Jean-Christophe Bureau : La Commission européenne a mis en avant le "Pacte vert" qui a de nombreux volets, climats, transport, énergie et agro-alimentaire à travers la "stratégie de la Ferme à la Table" (Farm to Fork en anglais, la table remplaçant la fourchette en français). Il ne faut pas se méprendre, ce Pacte Vert a des intentions tout à fait louables, en particulier de répondre aux aspirations d'une jeunesse qui se détourne de l'idée d'Europe car ne prenant pas suffisamment en compte son avenir en ce qui concerne le climat et la bodiversité.

Dans le Pacte Vert, le volet agricole opte pour une "extensification" de la production pour réduire les pollutions. Or moins d'engrais et de phytosanitaire conduira nécessairement à une baisse des rendements.

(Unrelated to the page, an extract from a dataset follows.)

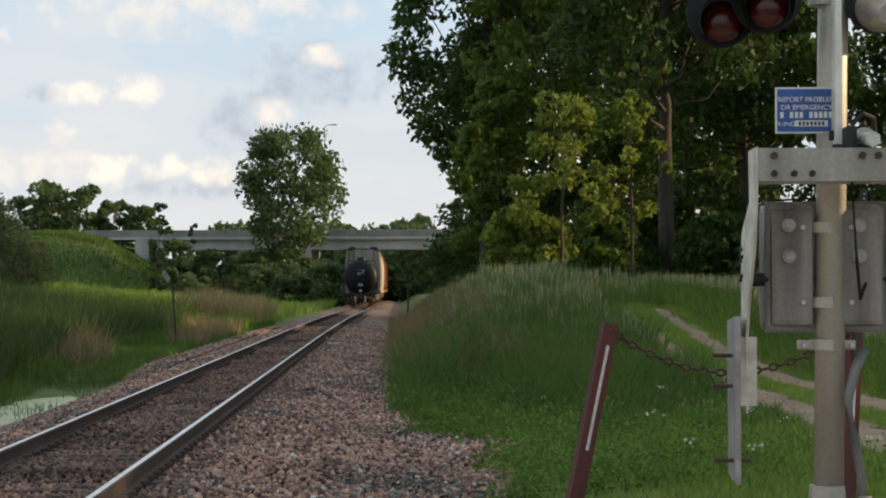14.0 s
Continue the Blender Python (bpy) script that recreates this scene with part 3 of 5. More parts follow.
def coupler(car, e, y):
    bm = bmesh.new()
    box(bm, -0.09, 0.09, e * y, e * (y + 0.45), 0.78, 0.95, bevel=0.02) if e > 0 else box(bm, -0.09, 0.09, e * (y + 0.45), e * y, 0.78, 0.95, bevel=0.02)
    box(bm, -0.16, 0.12, min(e * (y + 0.35), e * (y + 0.62)), max(e * (y + 0.35), e * (y + 0.62)), 0.72, 1.02, bevel=0.05)
    c = part("coupler", bm, MAT["steel_dark"], car)
    bm = bmesh.new()
    tube(bm, [(0.3, e * y, 0.8), (0.34, e * (y + 0.25), 0.55), (0.22, e * (y + 0.5), 0.4), (0.1, e * (y + 0.55), 0.38)], 0.025, 6)
    part("air_hose", bm, MAT["steel_dark"], c)


def truck(car, y0):
    bm = bmesh.new()
    for s in (-1, 1):
        prism(bm, [(-1.25, 0.42), (-0.75, 0.62), (-0.3, 0.72), (0.3, 0.72), (0.75, 0.62), (1.25, 0.42), (1.1, 0.34), (0.5, 0.3), (0.3, 0.2), (-0.3, 0.2), (-0.5, 0.3), (-1.1, 0.34)], -0.06, 0.06, Matrix.Translation((s * 1.0, y0, 0)) @ Matrix.Rotation(math.pi / 2, 4, "Z") @ Matrix.Rotation(math.pi / 2, 4, "X"))
    box(bm, -1.1, 1.1, y0 - 0.18, y0 + 0.18, 0.42, 0.66, bevel=0.03)
    t = part("truck", bm, MAT["steel_rust"], car)
    for dy in (-0.88, 0.88):
        bm = bmesh.new()
        rod(bm, (-0.72, y0 + dy, 0.42), (0.72, y0 + dy, 0.42), 0.07, seg=10)
        for s in (-1, 1):
            rod(bm, (s * 0.69, y0 + dy, 0.42), (s * 0.82, y0 + dy, 0.42), 0.42, seg=28)
            rod(bm, (s * 0.67, y0 + dy, 0.42), (s * 0.7, y0 + dy, 0.42), 0.45, seg=28)
        part("wheelset", bm, MAT["steel_rust"], t)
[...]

Ceci n'est socialement tenable que si, parallèlement, on diminue les gaspillages alimentaires (qui sont très importants), et on réduit les apports excessifs de calories qui conduisent à des coûts de morbidité
très élevés pour la collectivité (diabète et obésité). A défaut, on va se heurter à des prix plus élevés et des revenus agricoles plus faibles. Or la Commission n'a jusqu'ici pas réussi, ni même sérieusement proposé, une politique permettant un changement alimentaire. De ce fait le Pacte Vert est en accusation car il est vécu comme une simple contrainte sur les techniques de production. La Commission l'a d'ailleurs pratiquement abandonné en ce qui concerne l'agriculture et il faut souligner la malhonnêteté des syndicats qui dénoncent des normes de "Farm to Fork" qui n'ont jamais existé autrement qu'au stade de projet.